Atkinsons delivered another bargain bulk bag of bark chips (try saying that in a hurry before coffee) and it took a surprisingly short amount of time to shift nearly all the bag and put a 4" layer over the compost. In the meantime, the robins and wrens who live around this hedge thought all their Christmas and birthdays had come at once and spent happy hours mugging the compost for worms and bugs.
A rare event indeed - a Bag End job started and finished in two days (actually, less than two days - 3 hours on Friday afternoon and the same on Saturday morning).
Friday, 15 October 2010
I like to cut lots more fabric than I will probably use - it means that I can have as much variety as possible in the blocks and avoid repetition. Now everything is prepared the actual piecing of the blocks shouldn't take too long.
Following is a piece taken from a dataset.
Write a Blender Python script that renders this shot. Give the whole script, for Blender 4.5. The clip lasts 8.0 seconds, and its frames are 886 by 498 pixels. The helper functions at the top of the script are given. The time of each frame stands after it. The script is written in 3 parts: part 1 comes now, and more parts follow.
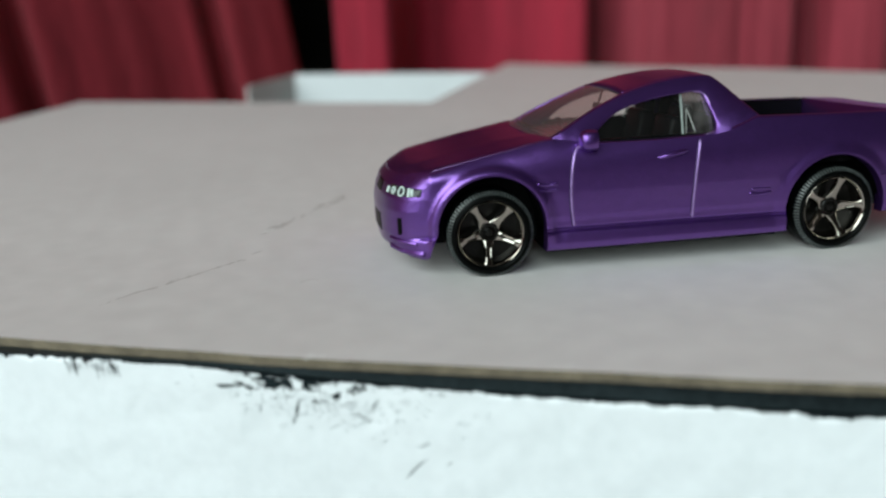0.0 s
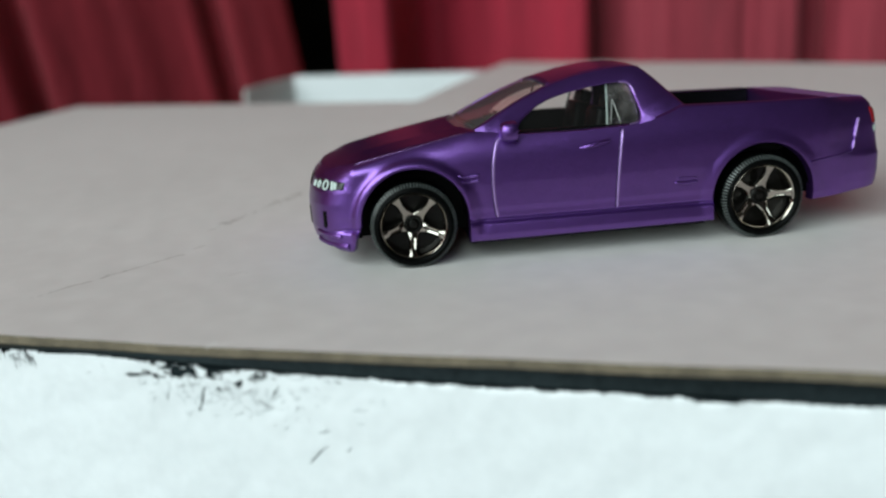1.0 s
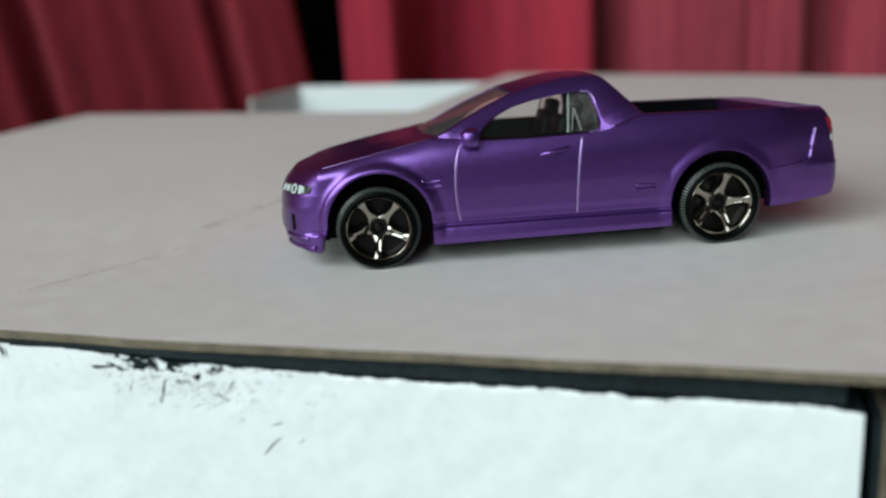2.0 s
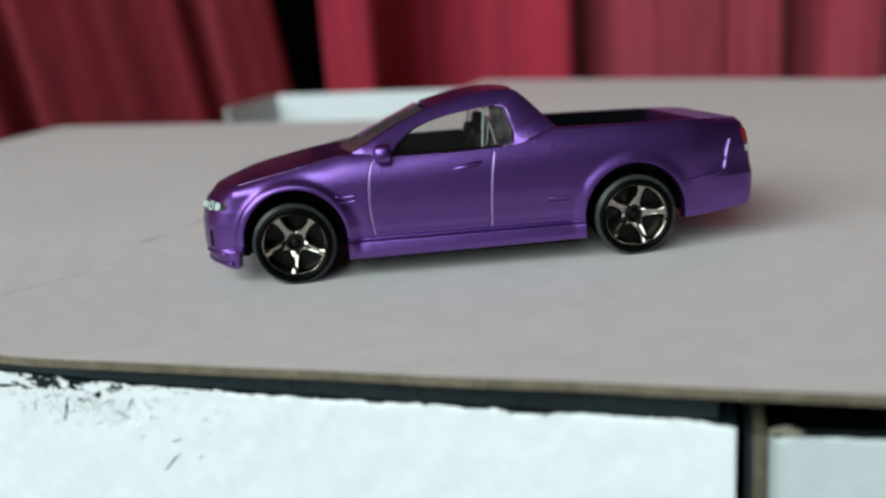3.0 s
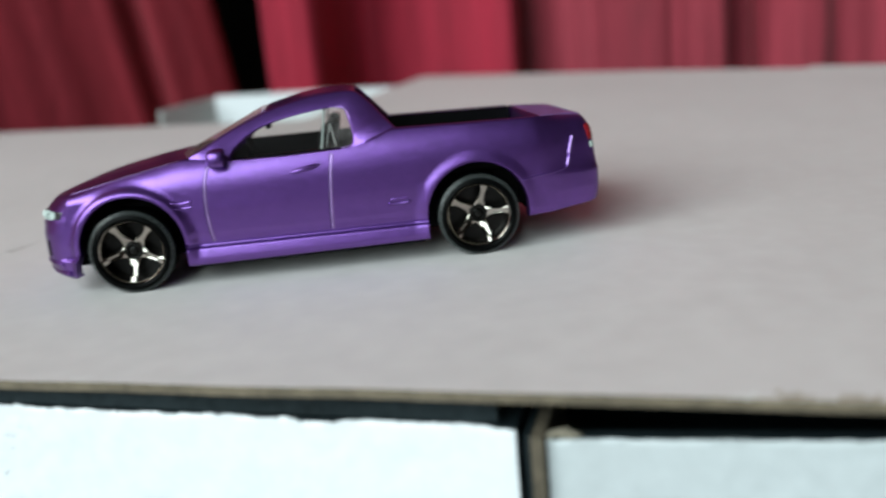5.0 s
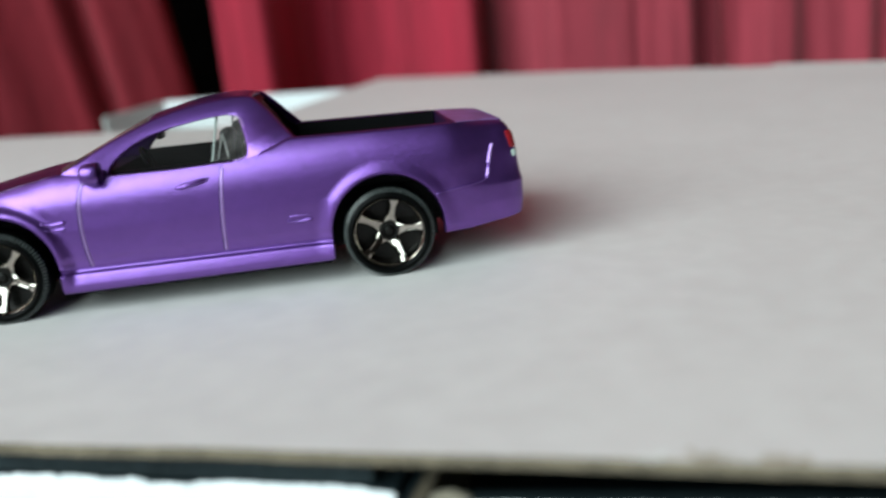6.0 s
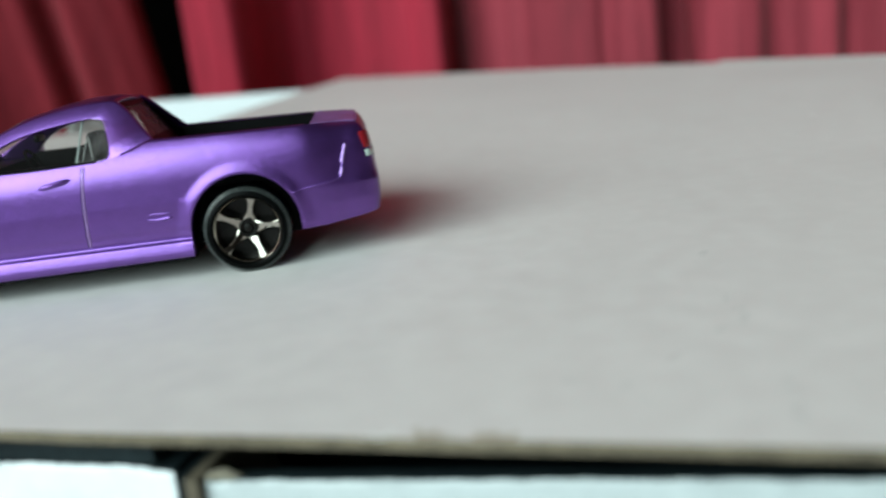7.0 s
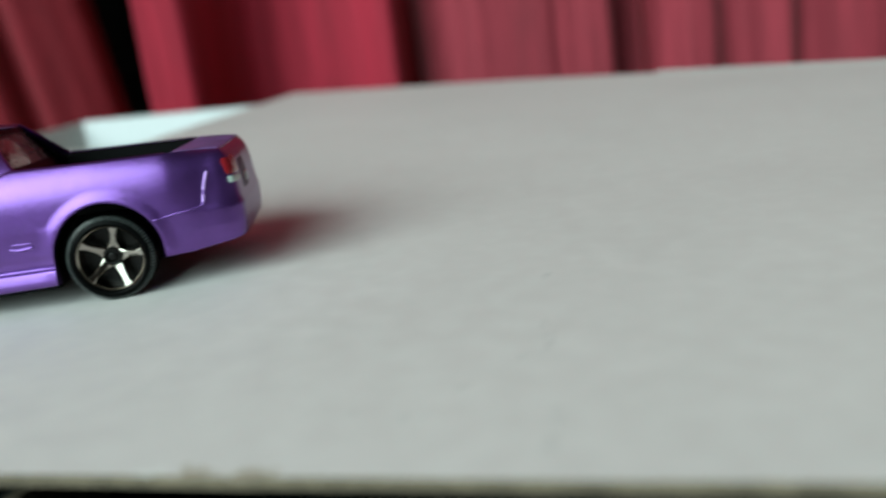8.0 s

The wrens love to fossick around in the huge log piles which are under the side windows. I wonder if putting up some wren boxes in this area would prevent them coming inside - it's not the first time it has happened.
Wednesday, 13 October 2010
And £10 later (including delivery) they're sitting on the driveway. More compost bins? Seven additional pallets were a nice bonus.
Tuesday, 12 October 2010
The birds are definitely enjoying the GYO food supply this autumn and the sunflower seeds are popular with great tits, blue tits and coal tits. I was sitting quietly on the door step trying to take pictures when I realised I had an unexpected visitor.
This is not an attack-pheasant - he was aiming for the shelving rack not the great tit!
The rack wobbled rather too much for his liking so he spent a few minutes picking over the soil in the rhubarb bed before flying off.
He knew I had crept along the potager and was hiding behind the asparagus bed but didn't seem too worried.